## Task statement
Output all the data exactly. Pictures do not belong in the copy.
---------- Source excerpt
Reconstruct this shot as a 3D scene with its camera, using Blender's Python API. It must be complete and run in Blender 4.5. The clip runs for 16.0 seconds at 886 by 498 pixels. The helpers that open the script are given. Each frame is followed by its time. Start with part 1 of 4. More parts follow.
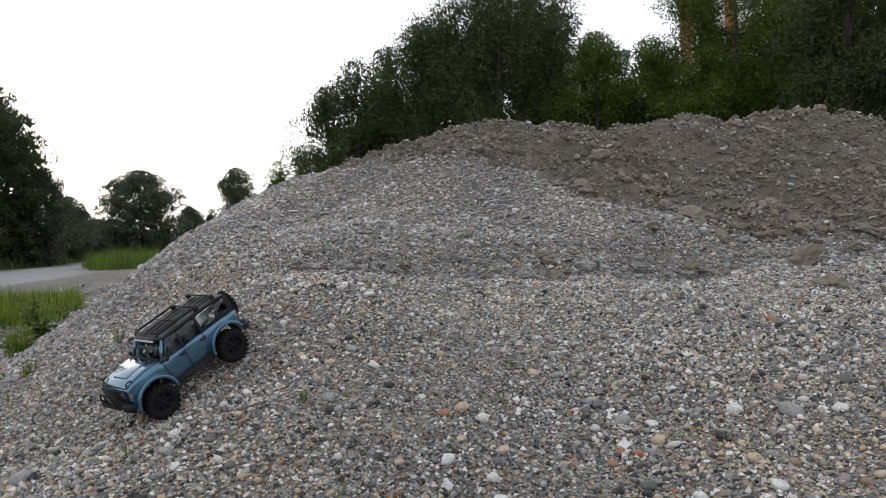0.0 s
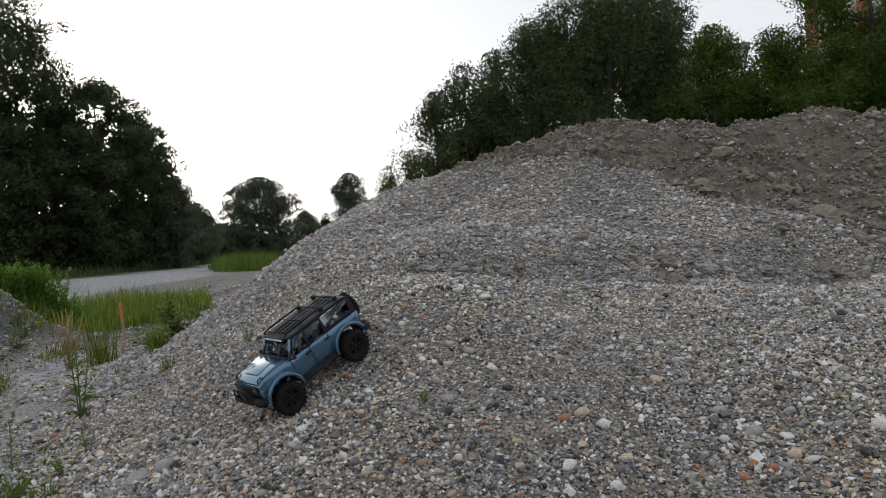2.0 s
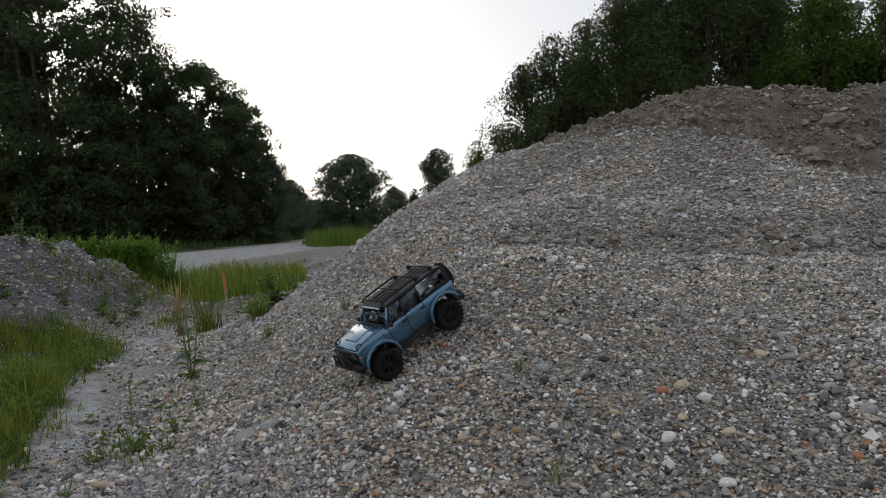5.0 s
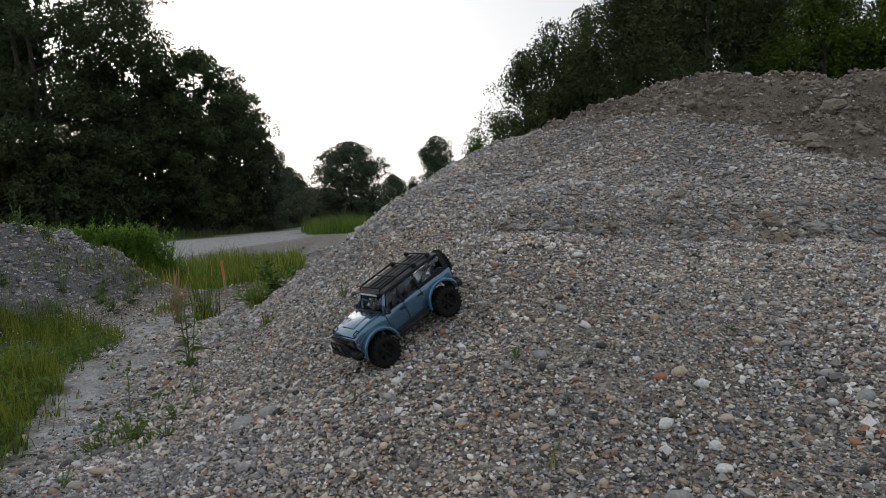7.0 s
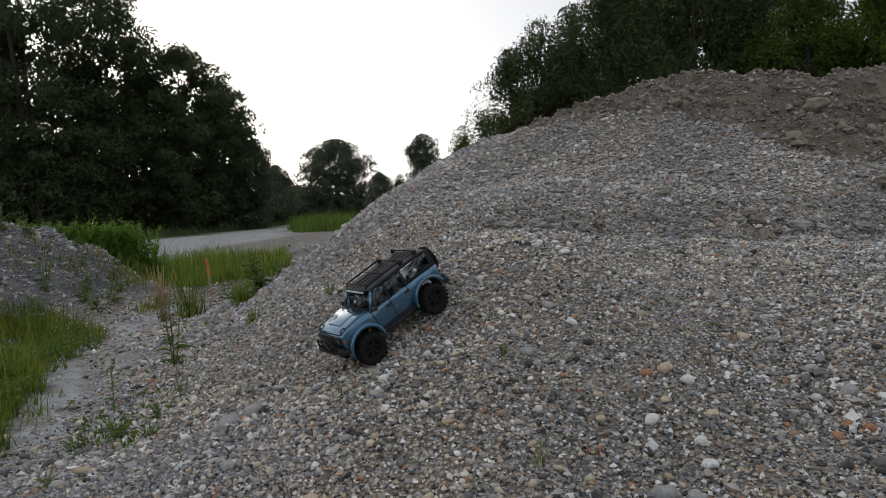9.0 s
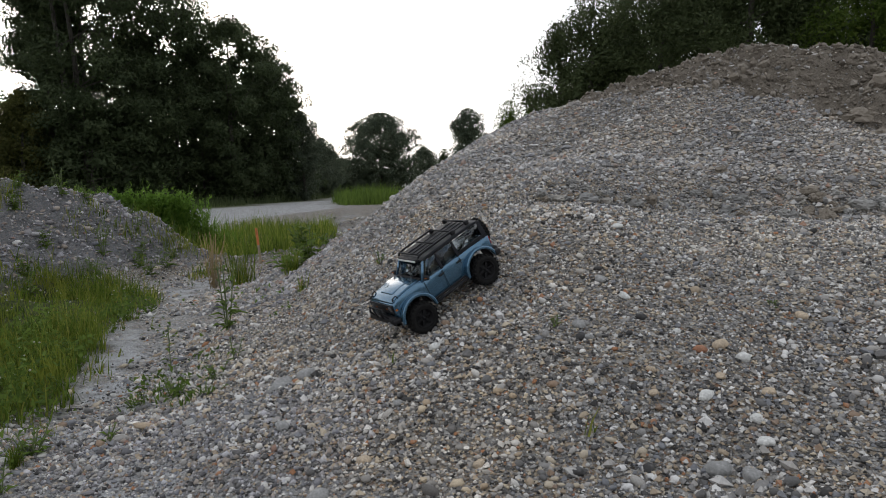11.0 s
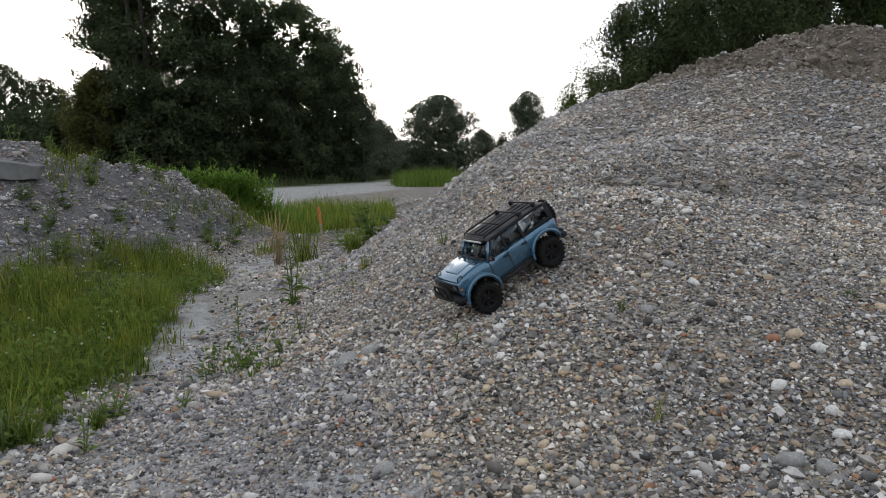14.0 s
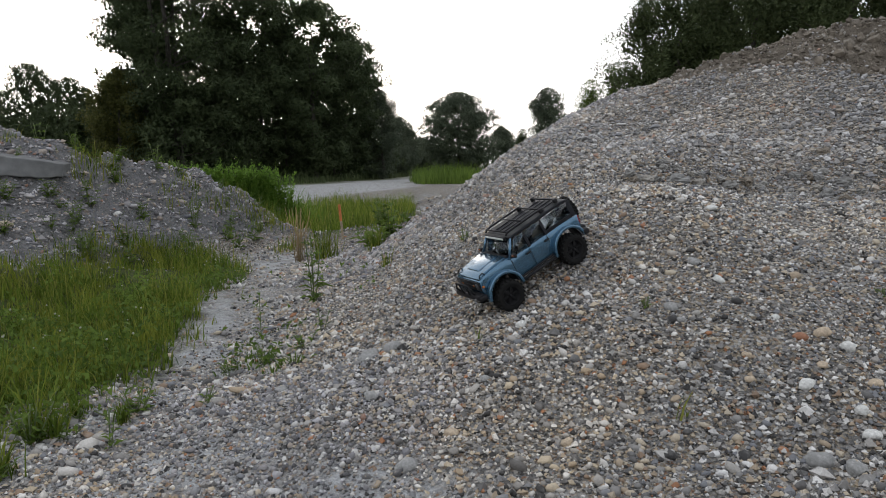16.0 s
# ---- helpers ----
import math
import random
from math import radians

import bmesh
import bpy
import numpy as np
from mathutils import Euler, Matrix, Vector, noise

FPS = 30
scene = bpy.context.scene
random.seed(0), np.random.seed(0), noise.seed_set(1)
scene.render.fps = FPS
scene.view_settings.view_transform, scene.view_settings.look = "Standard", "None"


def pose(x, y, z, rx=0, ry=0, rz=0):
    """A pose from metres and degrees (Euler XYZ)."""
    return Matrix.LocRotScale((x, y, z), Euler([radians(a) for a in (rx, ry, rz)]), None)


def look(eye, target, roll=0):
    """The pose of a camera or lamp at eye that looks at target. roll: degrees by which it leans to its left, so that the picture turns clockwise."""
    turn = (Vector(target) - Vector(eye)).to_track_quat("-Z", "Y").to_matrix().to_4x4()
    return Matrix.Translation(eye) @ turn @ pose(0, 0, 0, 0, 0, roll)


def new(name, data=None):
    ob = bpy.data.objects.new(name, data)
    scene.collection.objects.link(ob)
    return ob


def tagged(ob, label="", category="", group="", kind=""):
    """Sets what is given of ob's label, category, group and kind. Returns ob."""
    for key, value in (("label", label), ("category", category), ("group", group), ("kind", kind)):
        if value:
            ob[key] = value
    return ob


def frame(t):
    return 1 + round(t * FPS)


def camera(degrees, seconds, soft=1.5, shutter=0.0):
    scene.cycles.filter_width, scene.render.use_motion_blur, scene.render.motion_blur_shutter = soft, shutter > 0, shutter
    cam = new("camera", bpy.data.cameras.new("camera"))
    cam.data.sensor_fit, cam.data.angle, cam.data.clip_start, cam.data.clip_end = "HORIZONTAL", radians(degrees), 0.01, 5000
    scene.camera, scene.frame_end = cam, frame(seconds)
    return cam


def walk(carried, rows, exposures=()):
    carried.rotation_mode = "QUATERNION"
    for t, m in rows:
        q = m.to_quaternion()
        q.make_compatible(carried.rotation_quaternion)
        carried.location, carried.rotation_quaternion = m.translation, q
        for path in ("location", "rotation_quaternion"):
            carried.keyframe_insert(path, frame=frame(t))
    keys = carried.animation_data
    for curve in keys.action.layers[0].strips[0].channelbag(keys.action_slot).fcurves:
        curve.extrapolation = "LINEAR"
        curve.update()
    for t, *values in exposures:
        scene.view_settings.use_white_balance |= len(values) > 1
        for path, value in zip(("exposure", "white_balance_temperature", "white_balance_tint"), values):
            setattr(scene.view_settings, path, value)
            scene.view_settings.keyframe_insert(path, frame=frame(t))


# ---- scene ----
--------------------
## Completed task
Reconstruct this shot as a 3D scene with its camera, using Blender's Python API. It must be complete and run in Blender 4.5. The clip runs for 16.0 seconds at 886 by 498 pixels. The helpers that open the script are given. Each frame is followed by its time. Start with part 1 of 4. More parts follow.
0.0 s
2.0 s
5.0 s
7.0 s
9.0 s
11.0 s
14.0 s
16.0 s
# ---- helpers ----
import math
import random
from math import radians

import bmesh
import bpy
import numpy as np
from mathutils import Euler, Matrix, Vector, noise

FPS = 30
scene = bpy.context.scene
random.seed(0), np.random.seed(0), noise.seed_set(1)
scene.render.fps = FPS
scene.view_settings.view_transform, scene.view_settings.look = "Standard", "None"


def pose(x, y, z, rx=0, ry=0, rz=0):
    """A pose from metres and degrees (Euler XYZ)."""
    return Matrix.LocRotScale((x, y, z), Euler([radians(a) for a in (rx, ry, rz)]), None)


def look(eye, target, roll=0):
    """The pose of a camera or lamp at eye that looks at target. roll: degrees by which it leans to its left, so that the picture turns clockwise."""
    turn = (Vector(target) - Vector(eye)).to_track_quat("-Z", "Y").to_matrix().to_4x4()
    return Matrix.Translation(eye) @ turn @ pose(0, 0, 0, 0, 0, roll)


def new(name, data=None):
    ob = bpy.data.objects.new(name, data)
    scene.collection.objects.link(ob)
    return ob


def tagged(ob, label="", category="", group="", kind=""):
    """Sets what is given of ob's label, category, group and kind. Returns ob."""
    for key, value in (("label", label), ("category", category), ("group", group), ("kind", kind)):
        if value:
            ob[key] = value
    return ob


def frame(t):
    return 1 + round(t * FPS)


def camera(degrees, seconds, soft=1.5, shutter=0.0):
    scene.cycles.filter_width, scene.render.use_motion_blur, scene.render.motion_blur_shutter = soft, shutter > 0, shutter
    cam = new("camera", bpy.data.cameras.new("camera"))
    cam.data.sensor_fit, cam.data.angle, cam.data.clip_start, cam.data.clip_end = "HORIZONTAL", radians(degrees), 0.01, 5000
    scene.camera, scene.frame_end = cam, frame(seconds)
    return cam


def walk(carried, rows, exposures=()):
    carried.rotation_mode = "QUATERNION"
    for t, m in rows:
        q = m.to_quaternion()
        q.make_compatible(carried.rotation_quaternion)
        carried.location, carried.rotation_quaternion = m.translation, q
        for path in ("location", "rotation_quaternion"):
            carried.keyframe_insert(path, frame=frame(t))
    keys = carried.animation_data
    for curve in keys.action.layers[0].strips[0].channelbag(keys.action_slot).fcurves:
        curve.extrapolation = "LINEAR"
        curve.update()
    for t, *values in exposures:
        scene.view_settings.use_white_balance |= len(values) > 1
        for path, value in zip(("exposure", "white_balance_temperature", "white_balance_tint"), values):
            setattr(scene.view_settings, path, value)
            scene.view_settings.keyframe_insert(path, frame=frame(t))


# ---- scene ----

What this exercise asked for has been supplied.